Confidence Interval Estimation
Confidence interval estimation provides a range of values within which the true value of a parameter likely lies. It's quantified by a confidence level, commonly set at 95%, indicating that if the experiment were repeated numerous times, the interval would contain the true parameter value in 95% of the cases.

In fisheries studies and other sciences, these intervals are valuable as they give an indication of the precision and reliability of the estimated parameters, like the asymptotic maximum size of fish (\(L_{\tiny{\text{∞}}}\)) in the von Bertalanffy function. Large-sample approximation is a method to derive a confidence interval when the sample size is large. This approach assumes that the distribution of the estimate can be approximated by a normal distribution due to the large sample size.

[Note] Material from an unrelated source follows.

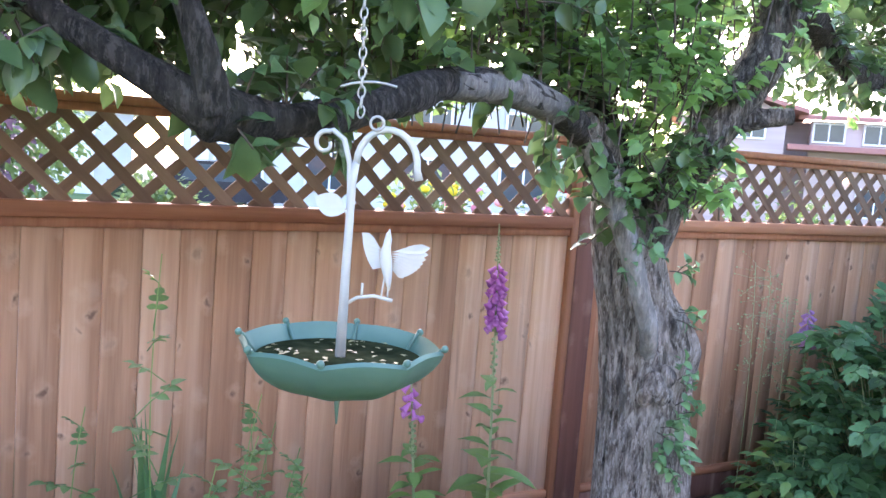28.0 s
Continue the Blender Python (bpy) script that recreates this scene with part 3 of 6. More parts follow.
fence = thing("fence", (0, FY, 0), "brown cedar board fence with diagonal lattice top", "fence", kind="structure")
for i, x in enumerate(POSTS):
    tall = 1.93 if i == 5 else 1.715 + rise(x)
    part("post", Geo().box(x - 0.058, x + 0.058, -0.045, 0.07, -0.15, tall, 0, 0.005), POST, fence)
    for sgn in (-1, 1):
        if (i == 5 and sgn > 0):
            continue
        part("trim", lifted(Geo().box(x + sgn * 0.0745 - 0.0175, x + sgn * 0.0745 + 0.0175, -0.040, 0.03, 0.0, Z_TOP + 0.005, 0, 0.003)), TRIM, fence)
cap = part("post_cap", Geo().box(8.56 - 0.085, 8.56 + 0.085, -0.075, 0.10, 1.93, 1.962, 0, 0.006).box(8.56 - 0.066, 8.56 + 0.066, -0.055, 0.08, 1.962, 1.985, 0, 0.006), POST, fence)
for i in range(5):
    xa, xb = POSTS[i] + 0.094, POSTS[i + 1] - 0.094
    fence_panel(fence, xa, xb, BOARD, SLAT, 0.0, 11 + i, SEAMS if i == 3 else ())
    part("rail", lifted(Geo().box(xa, xb, -0.052, 0.034, Z_RAIL + 0.028, Z_LAT + 0.006, 0, 0.005)), RAIL, fence)
    part("cleat", lifted(Geo().box(xa, xb, -0.030, 0.030, Z_RAIL - 0.005, Z_RAIL + 0.031, 0, 0.002)), TRIM, fence)
    part("top_rail", lifted(Geo().box(xa, xb, -0.046, 0.034, Z_TOP, Z_TOP + 0.032, 0, 0.005).box(xa, xb, -0.022, 0.022, Z_TOP - 0.028, Z_TOP - 0.001, 0, 0.003)), TRIM, fence)
    part("bottom_rail", Geo().box(xa, xb, -0.036, 0.030, Z_KICK - 0.03, Z_KICK + 0.006, 0, 0.005), RAIL, fence)
    part("kickboard", Geo().box(xa, xb, -0.022, 0.020, -0.08, Z_KICK - 0.025, 0, 0.002), POST, fence)

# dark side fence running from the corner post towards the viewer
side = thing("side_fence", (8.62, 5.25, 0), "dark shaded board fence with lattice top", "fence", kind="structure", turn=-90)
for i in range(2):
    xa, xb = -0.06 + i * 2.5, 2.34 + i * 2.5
    fence_panel(side, xa, xb, SHADEWOOD, SHADEWOOD, 0.0, 31 + i)
    part("rail", Geo().box(xa, xb, -0.04, 0.034, Z_RAIL, Z_LAT, 0, 0.005), SHADEWOOD, side)
    part("top_rail", Geo().box(xa, xb, -0.04, 0.034, Z_TOP, Z_TOP + 0.03, 0, 0.005), SHADEWOOD, side)
    part("kickboard", Geo().box(xa, xb, -0.02, 0.02, -0.1, Z_KICK, 0, 0.004), SHADEWOOD, side)
    part("post", Geo().box(xb, xb + 0.1, -0.05, 0.05, -0.1, 1.75, 0, 0.005), SHADEWOOD, side)

# ---- far houses, street and planting beyond the fence ----
SIDING = wood("pink_beige_siding", [(0.2, (0.42, 0.31, 0.30)), (0.8, (0.54, 0.42, 0.40))], (0.2, 0.2, 5.0), rough=0.8)
# darker copy of the siding, with the recess shade put into it
SHADESIDING = wood("shaded_recess_siding", [(0.2, (0.24, 0.17, 0.165)), (0.8, (0.32, 0.24, 0.23))], (0.2, 0.2, 5.0), rough=0.8)
ROOFRED = plain("red_brown_roof", (0.30, 0.125, 0.11), (0.42, 0.19, 0.165), 3, 0.85, 0, 0.2)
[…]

Besides this, non-standard techniques like bootstrapping can be used to estimate confidence intervals, which do not rely on large-sample assumptions and can be applied to complex or non-standard statistics.
Bootstrap Method
The bootstrap method is a powerful statistical tool used to estimate the distribution of a statistic, such as the mean, median, or in this case, a parameter like the asymptotic length \(L_{\text{∞}}\) of fish. This method involves resampling the original dataset with replacement many times to generate a bootstrap distribution of the statistic.

For confidence interval estimation, the bootstrap method is particularly useful when the theoretical distribution of the statistic is unknown or intractable. By using resampling techniques to create many pseudo-datasets, one can calculate the statistic for each and then assess the variability directly from the data without relying on traditional assumptions of the data distribution.

In the von Bertalanffy function exercise, we apply the bootstrap approach to estimate a 95% confidence interval of the \(L_{\text{∞}}\) parameter. This is done by taking the 2.5% and 97.5% percentiles of the bootstrap estimates and provides an interval believed to capture the true \(L_{\text{∞}}\) with a 95% certainty. It's a robust alternative to the large-sample approximation and can yield more accurate intervals, especially for smaller sample sizes or more complex models.